The $\forall$-theory of $(\mathbb{R}; \leq)$

Question

Consider the structure $(\mathbb{R};\leq)$. What is an axiomatization of its $\forall$-theory? I conjecture that the axioms for linear orders suffice. That is, all you need are reflexivity, anti-symmetry, transitivity, and connectedness. Is this true? Also, bonus question, is the $\forall$-theory of any linear order $(L;\leq)$ with more than one element axiomatized by the axioms for linear orders?

Answer 1

Every countable linear order embeds into $\mathbb{R}$ (or even $\mathbb{Q}$). Consequently, if $\varphi$ is not a consequence of the linear order axioms, then $\varphi$ fails in some substructure of $\mathbb{R}$. Since $\forall^*$-sentences are preserved under taking substructures, we would get that $\varphi$ fails in $\mathbb{R}$ itself. This means that every $\forall^*$-sentence true in $\mathbb{R}$ must already be a consequence of the linear order axioms (applying downward Lowenheim-Skolem appropriately), answering your first question positively.

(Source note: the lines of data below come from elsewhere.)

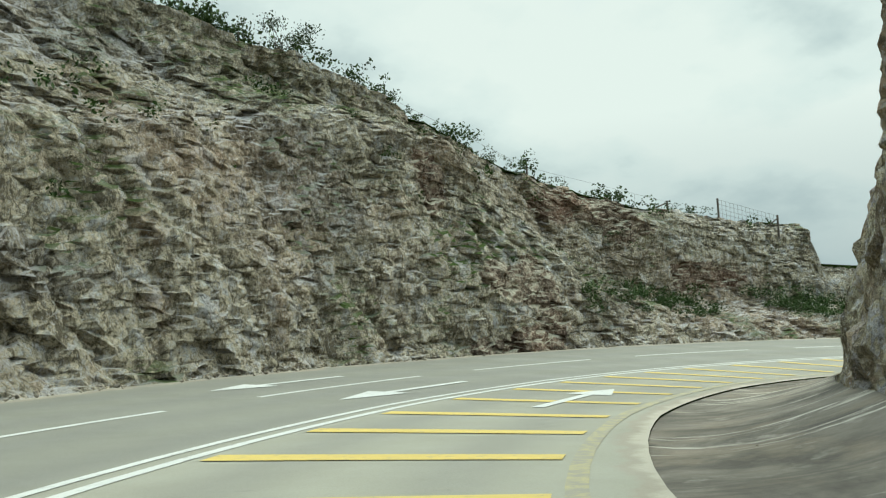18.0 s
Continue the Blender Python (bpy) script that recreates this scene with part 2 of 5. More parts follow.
    if green:
        gn = m.noise(0.28, 4, 0.6, (1, 1, 1), (9, 4, 1))
        gf = m.math("MULTIPLY", m.ramp(gn, [(0.52 - green * 0.1, 0.0), (0.62, 1.0)]), m.ramp(m.up(), [(0.45, 0.0), (0.7, 1.0)]))
        col = m.mix(gf, col, (0.075, 0.12, 0.03))
    bump = m.mix(0.42, grain, m.mix(0.5, f1.outputs[2], m.mix(0.4, f2.outputs[2], f3.outputs[2])))
    bump = m.mix(0.28, bump, grit)
    return m.done(col, bump, 1.0, 0.38)


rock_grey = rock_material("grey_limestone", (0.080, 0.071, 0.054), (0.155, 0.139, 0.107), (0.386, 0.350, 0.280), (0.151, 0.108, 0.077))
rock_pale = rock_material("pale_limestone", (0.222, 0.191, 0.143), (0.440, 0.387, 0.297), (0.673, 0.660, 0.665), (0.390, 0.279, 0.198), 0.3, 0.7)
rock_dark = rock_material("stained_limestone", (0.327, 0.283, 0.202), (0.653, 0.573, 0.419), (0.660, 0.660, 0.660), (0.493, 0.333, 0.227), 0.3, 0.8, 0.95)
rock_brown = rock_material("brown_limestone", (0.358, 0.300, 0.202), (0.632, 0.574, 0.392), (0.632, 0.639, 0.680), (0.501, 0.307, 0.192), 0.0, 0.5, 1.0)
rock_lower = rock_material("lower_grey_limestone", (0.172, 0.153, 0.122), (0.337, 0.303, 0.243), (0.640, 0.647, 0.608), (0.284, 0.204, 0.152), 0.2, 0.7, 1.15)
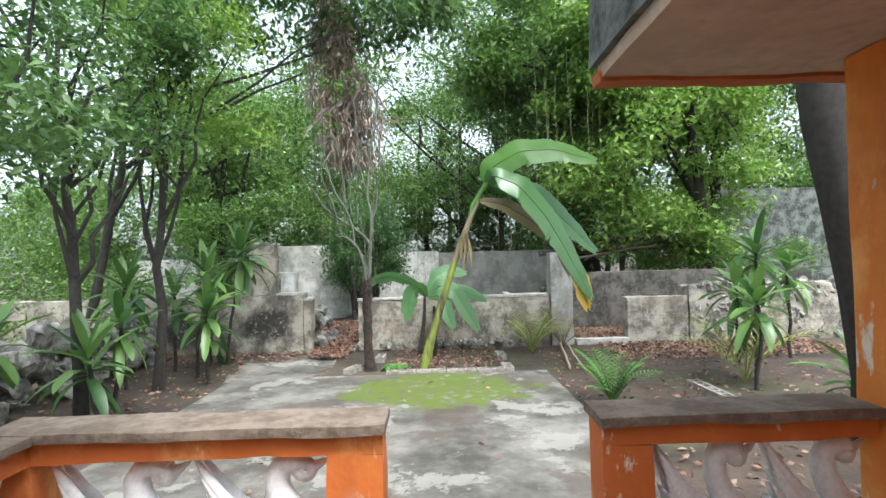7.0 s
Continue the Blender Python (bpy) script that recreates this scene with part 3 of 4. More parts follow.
def swan(name="swan_block"):
    """A cast swan in an open block, facing +x, 0.44 wide and 0.43 high."""
    bm = bmesh.new()
    box(bm, 0, 0.44, -0.045, 0.045, 0, 0.022, 0.006)
    ball(bm, (0.3, 0, 0.115), (0.13, 0.052, 0.105), (0, -12, 0), 20)
    ball(bm, (0.2, 0, 0.075), (0.17, 0.045, 0.065), (0, 4, 0), 18)
    # neck rising in an S from the breast, the head bowed forward
    neck = [(0.37, 0, 0.13), (0.345, 0, 0.19), (0.305, 0, 0.245), (0.278, 0, 0.3), (0.275, 0, 0.35), (0.298, 0, 0.388), (0.338, 0, 0.398), (0.368, 0, 0.38)]
    tube(bm, neck, [0.062, 0.057, 0.049, 0.043, 0.04, 0.038, 0.04, 0.034], 14)
    ball(bm, (0.36, 0, 0.368), (0.044, 0.036, 0.04), (0, 35, 0), 14)
    tube(bm, [(0.385, 0, 0.372), (0.415, 0, 0.385), (0.44, 0, 0.402)], [0.022, 0.013, 0.005], 8)
    for side in (-1, 1):
        ball(bm, (0.365, side * 0.033, 0.372), (0.012, 0.006, 0.008), (0, 20, 0), 8)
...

Your second question meanwhile has an easy negative answer: consider for instance $$\forall x,y,z(x=y\vee y=z\vee x=z),$$ which is true in any linear order with two elements. More generally, any finite linear order satisfies $\forall^*$-sentences not implied by the linear order axioms. However, this is the only sort of obstacle that can occur: the $\forall^*$-theory of an infinite linear order is indeed just the set of $\forall^*$-consequences of the linear order axioms. (To see this, note that any infinite linear order has an elementary extension into which $\mathbb{Q}$ embeds, and then apply the first paragraph of this answer.)